Nomes Dee Candy-coloured graphic portraits from the Zambian artist

Cover Image - Nomes Dee

What do you get when you combine Zambian heritage, Japanese anime and global pop culture sensibilities? You get Nomes Dee (real name Naomi Doras), who lives and works in Lusaka, Zambia, one of the fastest developing cities in Africa. With a budding creative scene, life as a young artist there is good – challenging at times, but never boring.

Nomes’ works celebrate people from all kinds of backgrounds. The imagery on her Instagram feed, mostly displayed in triptych, features a fluorescent color palette and kaleidoscopic skies. Her subjects, often up-and-coming musicians, carry religious relics, or seem to have psychic vision. The artist effortlessly adds in iPhones, heart-shaped sunglasses and – perhaps today’s equivalent of Andy Warhol’s Campbell Soup cans – CupNoodles.

The postures and position of each subject also have a pop culture spin, bringing to mind selfie culture. “As we are largely sharing our lives and personas on social media,” Nomes says, “it is interesting in turn for me to show people how I see them.”

And this appears to be a position full of power. She associates her work with the afrofuturism movement, a cultural aesthetic rooted in the 1990s.
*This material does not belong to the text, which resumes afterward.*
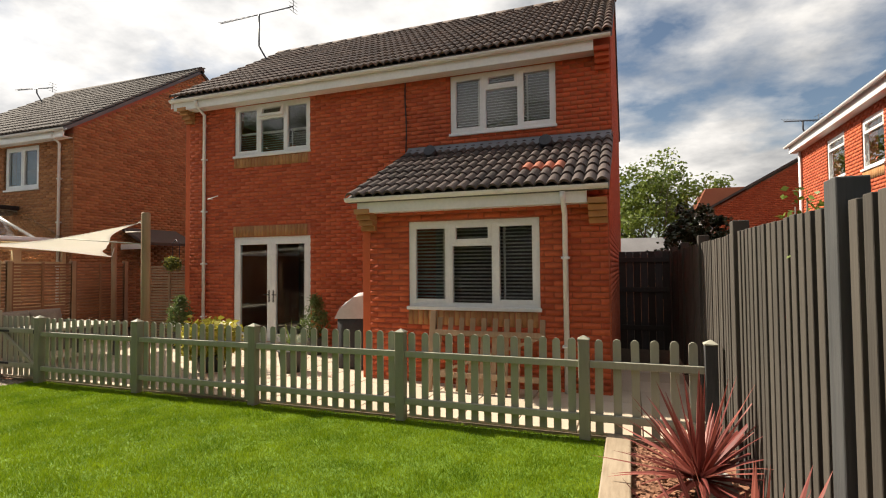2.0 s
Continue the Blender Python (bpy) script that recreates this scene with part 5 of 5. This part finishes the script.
def potted(name, base, pot_h, pot_r, crown_h, crown_r, mat, label, n=60, per=30, leaf=0.06, seed=1, cone=False):
    t = thing(name, label, "potted plant", pose(*base))
    part("pot", tube(bmesh.new(), [(0, 0, 0), (0, 0, pot_h * 0.9), (0, 0, pot_h)], [pot_r * 0.75, pot_r, pot_r * 1.06], 16), POT, t)
    g = np.random.default_rng(seed)
    v = g.normal(0, 1, (n, 3))
    v /= np.linalg.norm(v, axis=1)[:, None]
    rad = g.uniform(0.5, 1, n) ** 0.4
    cs = v * rad[:, None] * np.array([crown_r, crown_r, crown_h / 2]) + np.array([0, 0, pot_h + crown_h / 2])
    if cone:
        k = np.clip(1.25 - (cs[:, 2] - pot_h) / crown_h, 0.15, 1)
        cs[:, 0] *= k
        cs[:, 1] *= k
    part("foliage", triangles_mesh("foliage", leaf_triangles(cs, per, crown_r * 0.16, leaf, 1, 0.1, 0.9, seed, 0.3), mat), None, t)
    return t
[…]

It’s a critique of traditional art history, and its overly dominant focus on western narratives.

By devoting her work to multicolored protagonists, Nomes gives them a new place in the art canon. “To me, it’s the act of envisioning an alternate timeline, and a different way in which humanity progresses or could have developed. It’s a romantic idea, one I enjoy illustrating,” she explains.
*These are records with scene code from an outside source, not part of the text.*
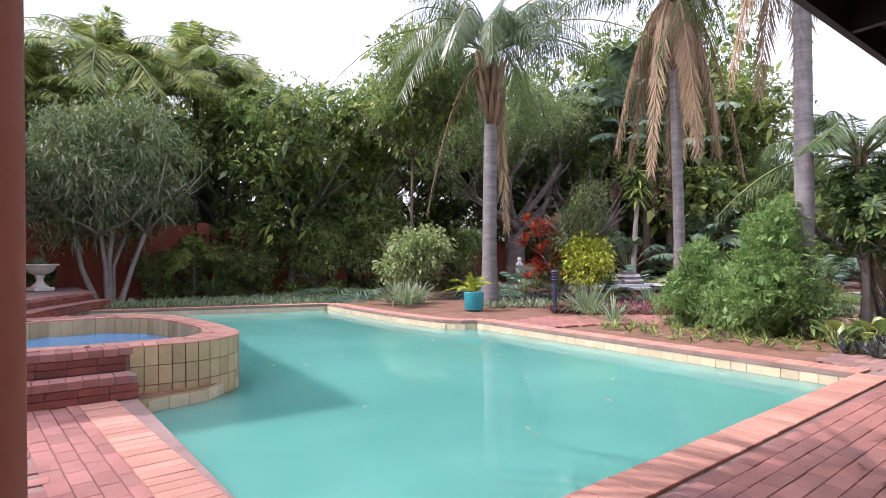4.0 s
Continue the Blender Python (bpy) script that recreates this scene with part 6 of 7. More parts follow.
strap_clump("strap_plant", "arching strap-leaved plant against the red wall", at(6.0, 19.6), 90, 1.5, 0.05, (0.15, 1.2), 0.5, "leaf_palm", 62)

# big dark trees closing the garden: three kinds, copied
def wood(name, label, seed, mat, n=18000, leaf=0.17, h=6.2, r=3.0):
    g = np.random.default_rng(seed)
    lb = lobes_of(g, 16, 0, 0, h, r, r, 3.0, 1.35) + lobes_of(g, 9, 0, 0, h - 3.4, r * 1.05, r * 1.05, 1.6, 1.1)
    return broadleaf(name, label, at(0, 300), lb, n, leaf, 0.075, mat, [((0, 0, 0), (0.2, 0.1, 3.0), 0.2)], "bark_tree", 5, 2.4, seed=seed, group="dark garden trees", per=12, inner=(2200, 0.5))


W = [wood("dark_tree", "dense dark evergreen tree beyond the garden", 71, "leaf_dark"), wood("dark_tree", "dense dark evergreen tree beyond the garden", 72, "leaf_mid", 19000, 0.16), wood("dark_tree", "dense dark evergreen tree beyond the garden", 73, "leaf_dark", 16000, 0.18)]
PLACES = [(8.8, 19.6, 0.85, 0), (11.5, 20.0, 0.92, 1), (7.0, 22.6, 0.9, 2), (15.5, 25.2, 1.1, 1), (18.4, 25.8, 1.3, 2), (12.5, 25, 1.1, 0), (9.5, 26, 1.08, 2), (3.0, 27.5, 1.05, 0), (1.2, 29.0, 1.1, 2), (-3, 35, 1.3, 1), (-10, 38, 1.3, 0), (5.6, 28, 1.15, 1), (0.6, 25.4, 0.8, 1), (0.4, 32.5, 1.1, 0), (3.6, 25.6, 0.84, 2), (6.6, 25.2, 0.9, 0),
          (22.0, 25.6, 1.35, 0), (25.5, 25.0, 1.45, 2), (29.0, 24.0, 1.5, 0), (32.5, 22, 1.5, 2), (27.0, 20.2, 1.7, 0), (31.0, 18.0, 1.8, 1), (33.5, 16, 1.25, 2), (24.2, 21.0, 1.15, 2), (28.6, 14.6, 1.75, 0), (36.5, 19, 1.5, 0), (25.6, 17.2, 1.2, 0)]
first_used = [False] * 3
for x, y, s, k in PLACES:
    mm = at(x, y, 0, (x * 53 + y * 31) % 360, s)
    if first_used[k]:
        copy_thing(W[k], mm)
    else:
        W[k].matrix_basis = mm
        first_used[k] = True
copy_thing(W[0], at(32.4, -1.6, -0.6, 40, 0.78))
# tall tree behind the pool bed
g = np.random.default_rng(75)
broadleaf("tall_tree", "tall dark evergreen tree over the garden bed", at(11.4, 15.6, 0, 80, 0.85), lobes_of(g, 16, 0, 0, 8.2, 2.7, 2.7, 2.2, 1.2), 9000, 0.24, 0.1, "leaf_dark", [((0, 0, 0), (0.25, 0.1, 5.4), 0.07)], "bark_brown", 6, 2.4, seed=76, group="dark garden trees", per=12, inner=(1500, 0.4))
for x, y, s, k in [(-3.2, 24.0, 0.55, 1), (-0.6, 24.4, 0.6, 0), (2.0, 24.2, 0.6, 1), (4.6, 24.2, 0.58, 2), (7.4, 19.7, 0.42, 0), (9.2, 18.6, 0.4, 1), (10.8, 18.2, 0.42, 2), (12.6, 17.4, 0.4, 0), (14.4, 17.0, 0.42, 1)]:
    copy_thing(W[k], at(x, y, -0.9, (x * 71 + y * 17) % 360, s))
for x, y, s, k in [(1.3, 20.7, 0.2, 2), (4.5, 20.5, 0.25, 0), (5.4, 20.7, 0.3, 2), (6.9, 20.4, 0.28, 0)]:
    copy_thing(W[k], at(x, y, -0.35, (x * 71 + y * 17) % 360, s))
# lower screen of shrubs in front of the east boundary
for x, y, s, k in [(33.5, 11.5, 0.82, 1), (31.8, 8.2, 0.78, 0), (30.2, 10.4, 0.72, 2), (33.0, 5.5, 0.85, 1), (35.5, 9, 0.9, 0), (29.0, 12.6, 0.7, 1), (37, 3.0, 0.9, 2), (36, 13, 0.95, 1)]:
    copy_thing(W[k], at(x, y, -0.7, (x * 71 + y * 17) % 360, s))
# behind the eye, closing the west
for x, y, s, k in [(-12, -3, 0.9, 2), (-8.6, 4.6, 0.9, 0)]:
    copy_thing(W[k], at(x, y, 0, (x * 71 + y * 17) % 360, s))

# out of view: added so its fronds break up the sun on the counter
feather_palm("queen_palm", "unseen queen palm added to streak the sun on the counter", at(-4.3, 0.7), 5.4, 0.15, 30, 2.7, 80, (0.4, 0.9), 0, (0, 0), 0.6, 40, group="queen palms", up=(0.2, 1.3))

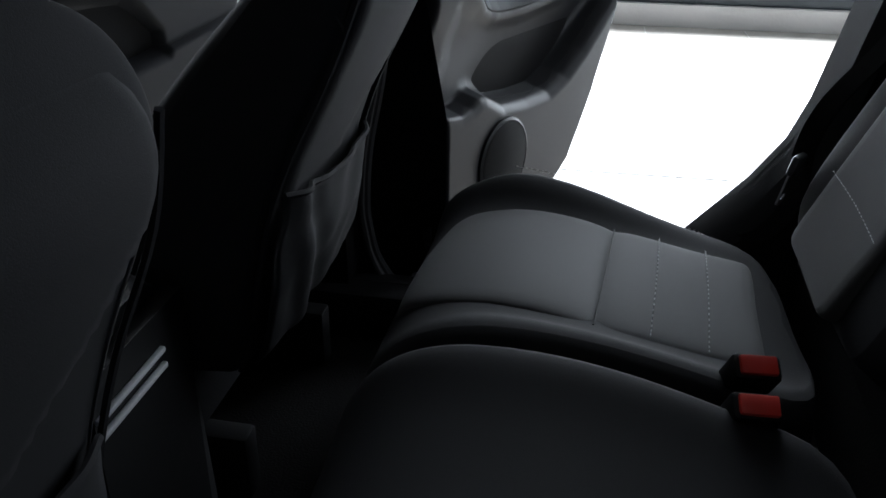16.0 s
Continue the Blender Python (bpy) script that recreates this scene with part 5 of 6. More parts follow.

Japanese anime is a great source of inspiration for the futuristic elements in her work. She has wide-ranging tastes, from Hayao Miyazaki’s internationally acclaimed animations, to more niche sci-fi series like The Tatami Galaxy and Paprika. “I’ve always been interested in the ability to create and immerse people in different worlds, so foreign to our own. I suppose in this way it is similar to afrofuturism; as a re-imagination of reality.”

By customizing a diverse range of cultures with the future, the past, and an unusual array of color, Nomes has created a world of her own – one that feels fresh, powerful, and full of characters we’re drawn to.